Your situation sounds a lot like the situation with my daughter. When symptoms come out of nowhere it is called an acute onset. Acute onset is actually a predictor of a better long term-outcome (although everyone is different). My daughter’s onset was acute-literally it seem like one week she was totally fine and the next thing we knew she was psychotic. It started with some isolation, irritability, major problems with memory (this was the first indicator that something was really not right because other things we could calk up to normal teenage behaviors). Even her paranoia and delusions were close enough to reality that we didn’t recognize them as such at first. For example, that her friends were talking about her or were mad at her and wouldn’t say why when she confronted them.

To be perfectly frank, it’s possible your daughter had voices for years already, and it’s also possible she really hasn’t. When someone is paranoid and delusional it’s really hard to know what is real and what is not real. Many with sz are extremely suggestible, and if she is asked certain questions during psych evals, she may answer questions the way she thinks she is supposed to, and then immediately comes to believe it. I saw my daughter do this all the time-it’s kind of like the sz brain says “If they are asking me this it must be true.”

My daughter is also highly intelligent and was an honor roll student on the fast track for college. She is now working on her GED. Things that used to be very easy for her are now very hard. Again everyone is different, but please be aware of the fact that healing is a process that might take a great deal of time before she is at the same place (or close to it) as when she got sick. It can’t be rushed. She may very possibly never be the same again. Only time will tell, and the only way to see what her limitation are going to be are to push her past what they are now, and make failures as safe as possible. With healing you may take two steps forward and one step back-but this is not a failure-it is a success, and it’s how this works.

You will have to learn her symptoms, because she WILL hide them, you may get hypervigilant, but trust your gut-it’s all you can do, and try to be neutral as possible about her symptoms so she will feel more comfortable sharing.

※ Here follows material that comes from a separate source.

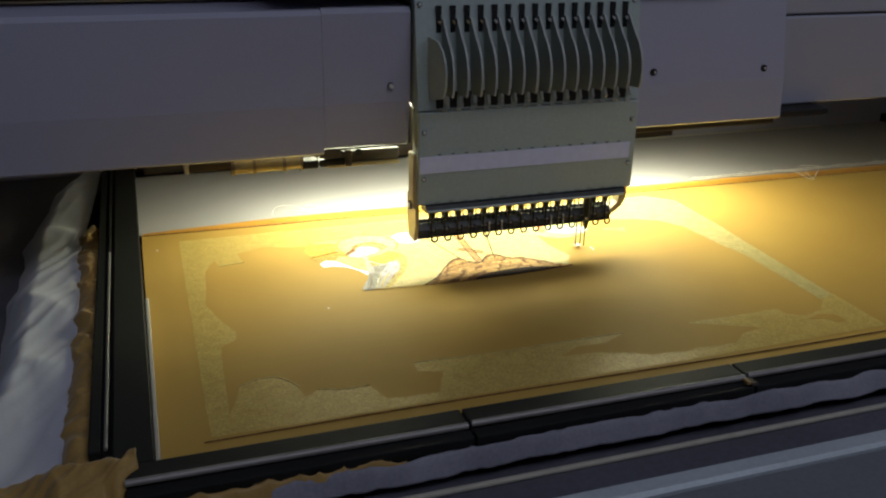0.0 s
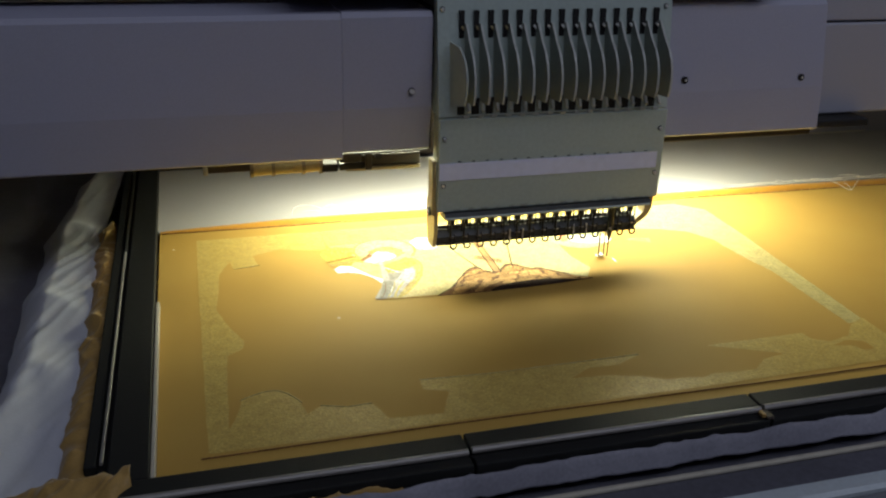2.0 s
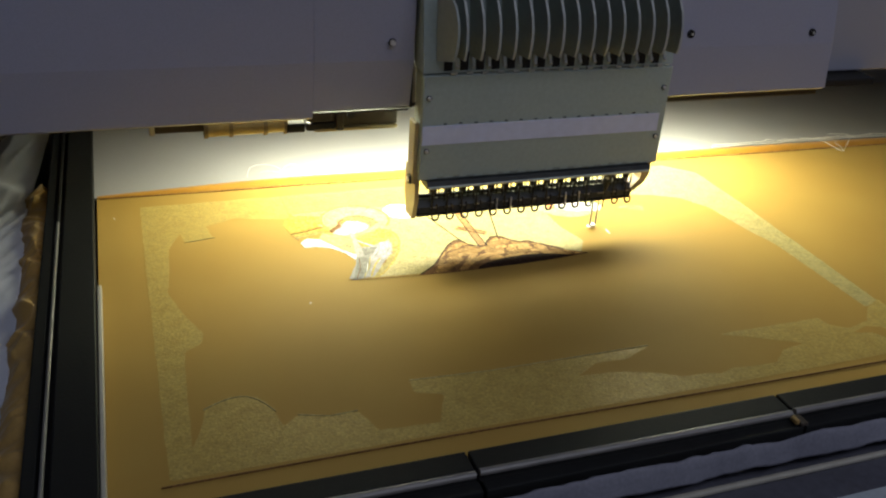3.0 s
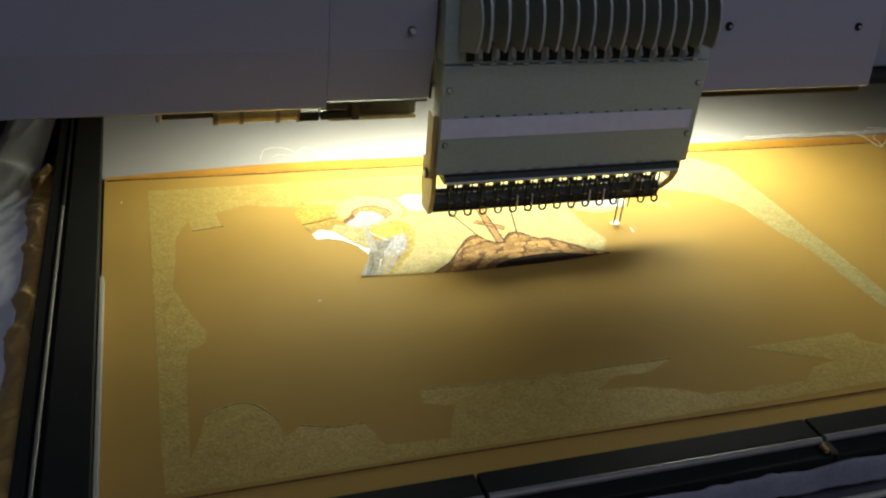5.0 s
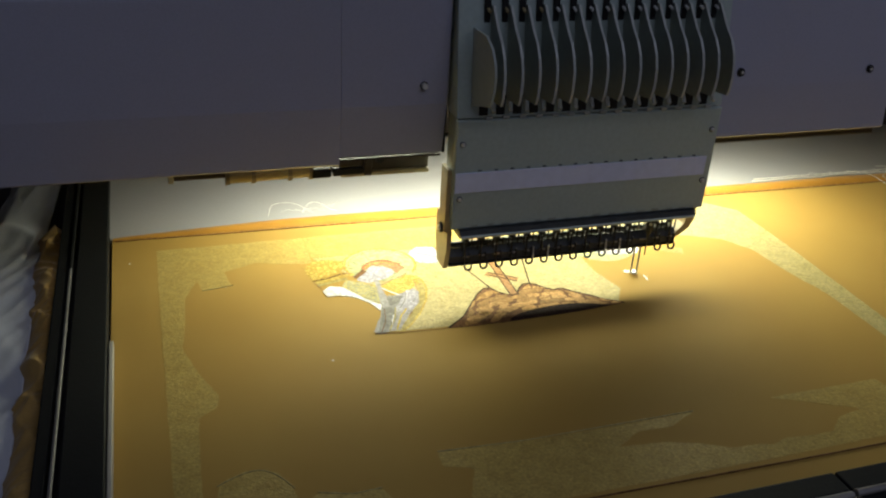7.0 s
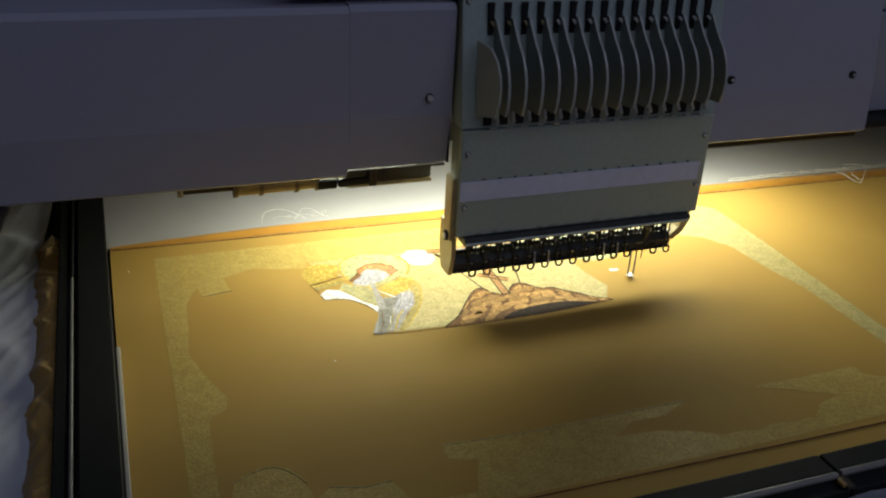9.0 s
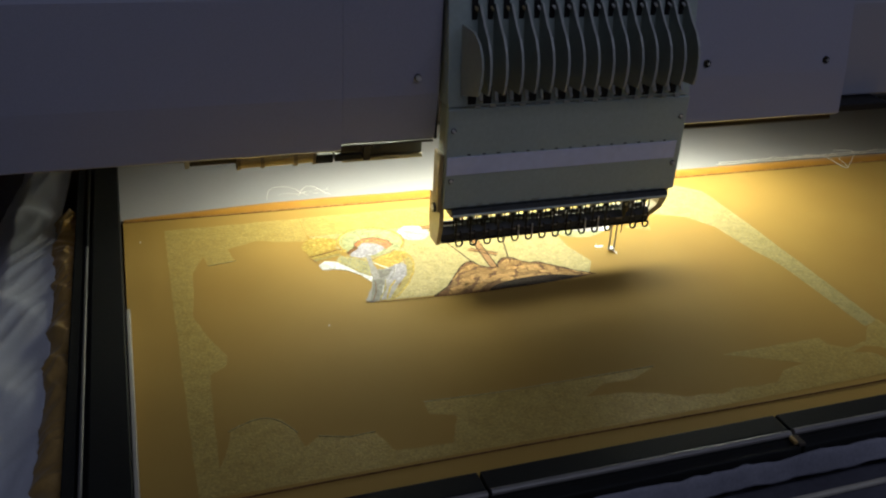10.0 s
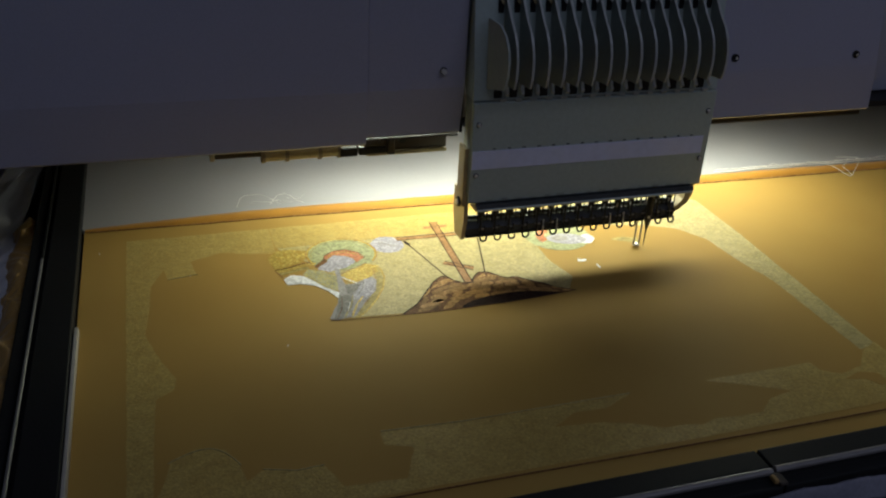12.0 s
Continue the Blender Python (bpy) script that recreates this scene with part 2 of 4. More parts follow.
def patch(name, pts, z, mat, parent, label="", thick=0.00009, ragged=0.0009, step=0.005, soften=1):
    """A flat stitched field with an uneven edge and a little height."""
    z, thick = 0.0001 + (z - 0.0001) * 0.4, thick * 0.5
    line = []
    for (ax, ay), (bx, by) in zip(pts, pts[1:] + pts[:1]):
        d = math.hypot(bx - ax, by - ay)
        k = max(1, int(d / step))
        for i in range(k):
            x, y = ax + (bx - ax) * i / k, ay + (by - ay) * i / k
            o = noise.noise_vector((x * 160, y * 160, z * 900)) * ragged
            line.append((x + o.x, y + o.y))
    for _ in range(soften):
        line = [q for (ax, ay), (bx, by) in zip(line, line[1:] + line[:1]) for q in ((ax * 0.75 + bx * 0.25, ay * 0.75 + by * 0.25), (ax * 0.25 + bx * 0.75, ay * 0.25 + by * 0.75))]
    bm = bmesh.new()
    f = bm.faces.new([bm.verts.new((x, y, z)) for x, y in line])
    if f.normal.z < 0:
        f.normal_flip()
    g = bmesh.ops.extrude_face_region(bm, geom=[f])
    bmesh.ops.translate(bm, vec=(0, 0, thick), verts=[v for v in g["geom"] if isinstance(v, bmesh.types.BMVert)])
    bmesh.ops.triangulate(bm, faces=[f for f in bm.faces if len(f.verts) > 4])
    return finish(name, bm, mat, parent, label)


def oval(cx, cy, rx, ry, n=24, turn=0.0, a0=0.0, a1=360.0):
    out = []
    for i in range(n):
        a = radians(a0 + (a1 - a0) * i / (n if a1 - a0 >= 360 else n - 1))
        x, y = rx * math.cos(a), ry * math.sin(a)
        t = radians(turn)
        out.append((cx + x * math.cos(t) - y * math.sin(t), cy + x * math.sin(t) + y * math.cos(t)))
    return out


def crescent(cx, cy, r, width, a0, a1, n=14, squash=1.0):
    """An arc of a ring."""
    outer = oval(cx, cy, r, r * squash, n, 0, a0, a1)
    inner = oval(cx, cy, r - width, (r - width) * squash, n, 0, a0, a1)
    return outer + inner[::-1]


def bar_patch(a, b, w):
    a, b = Vector(a), Vector(b)
    s = (b - a).normalized().orthogonal() * w / 2
    return [tuple(a + s), tuple(a - s), tuple(b - s), tuple(b + s)]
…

Many things about this do get easier with the proper treatment-they really do. My daughter is in a completely different place than she was a year ago-in a GOOD way. When I compare then and now-and thing about if she continues to progress at this rate with more treatment and life experience where she will be in a couple more years I’m very hopeful for her future.

My only other advise (because you’ve gotten fabulous advise)is directed at you-please practice self care!!! What you are doing to support your daughter is extremely difficult and stressful, to take the best care of her means you need to take care of yourself too.

I am so sorry you both are going through this! Please let me know if there is anything I can do to help.


#20

the way i tried to deal with it at first was to pretend like nothing was happening but that didn’t go well as i kept it to myself and it just got worse, maybe if i had someone to talk to in the early stages it would not have been as bad but i ended up i couldn’t take any more and had a breakdown.